Sunday, July 21, 2019


Before we reached the ravine entrance early yesterday morning, merely striding up the street toward  the beckoning forest we felt as though we were melting under the glare of a sun half-hidden behind what appeared most ominously to be storm clouds. Even the wind, such as it was, felt like a draft out of a hellish oven. When we reached the first hill to descend into the ravine there was some relief as we slipped into the shadow of the overhanging trees, but not much.

This would be a roaster of a day, we realized. And that's just what it turned out to be with afternoon temperatures exceeding 35C. By that time in the afternoon even a brief break from the relative coolness of the house interior to the backyard felt like a steambath on steroids.


So there was heat aplenty, and the clouds soon moved off revealing a fairly clear blue sky by the time we were half-way through our usual daily ravine circuit. Although the forest canopy is quite thick, sunlight shafts penetrate officiously; they know their rights in midsummer...

All of which makes for thriving vegetation in the forest. Raspberries are ripening nicely. True, they're extremely small, but they're still ripe, lusciously red and sweet. Jackie and Jillie are familiar with the treasures that can be found in the right places on the forest floor.


Although it's interesting, it's not quite a treasure, the ripening gelatinous-looking orange fungi resembling a pudding that we noticed a few days back, and still conceitedly showing off its bright shade of orange, as though mocking the sun. Not far from it, another has appeared. We can only surmise that what we see above-ground is nothing compared to the fungal presence underground.
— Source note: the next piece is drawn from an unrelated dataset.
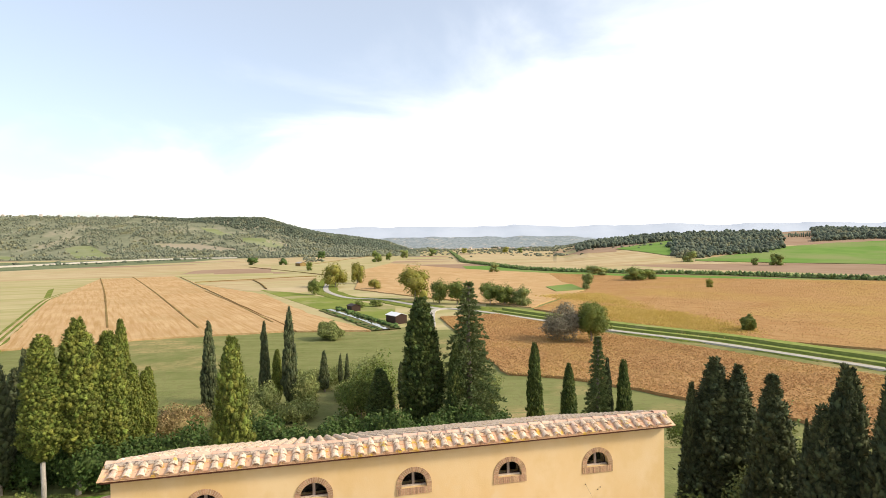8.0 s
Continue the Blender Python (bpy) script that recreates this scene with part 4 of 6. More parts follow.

There are thistles that have grown to a really impressive height this year, given all the spring rain and sun. And they're sporting numerous flowerheads on their many branchlets, now opening to reveal their bright little purple heads. Yet another wildflower decorating the forest, although this one comes armoured.



Dog strangling vine has colonized the forest floor the last decade, taking over from horsetails which once could be seen everywhere, and are now in decline. Neither is particularly attractive, but they are numerous. The vine has a penchant for vigorous growth as summer wears on, and it clambers possessively over all other vegetation, attaining height as it progresses around and about other plants, not quite stifling them, but certainly claiming entitlement to 'ornament' them without permission.


Also coming into bloom now is maturing mullein, their yellow flowers opening from the buds that grow on the considerable height of this understory forest plant. Bees and hoverflies tend to congregate around the mullein, flitting from one to another, picking up pollen and performing their vital work that nature has assigned them to.



There is a very old pine at the bottom of the first hill we descend into the ravine, and over the years a hollow which serves as a sometimes-nest in the winter for squirrels, transforms for wild bees into a hive, which has been attaining considerable height as the tree continues to grow. If we stand adjacent the tree on the slope we can make out a regular ingress and egress of the bees which make the hive its home. Last winter we discovered the tiny corpses of a multitude of bees lying scattered on the snow below the tree, as though something had scooped them out of the hive and tossed them out.

As usual, once we've had the opportunity to ramble about through the forest trails with Jackie and Jillie, on arriving back home we briefly roam about our own garden to assess activity there and admire the bright insouciance of the annuals enjoying their own time in the sun. We held off doing any watering on the chance that the weather forecast would be correct and we'd have some thunderstorms.

And they did materialize in mid-afternoon, a series of rolling, loud-clapping thunderstorms inundating the entire landscape, repeatedly renewing themselves, darkening the house and splashing their flood-like excess against the windows, offering a respite from the extreme heat and a cleansing drink to the plants just as they might have been wondering if they'd see any relief from the day's hothouse conditions.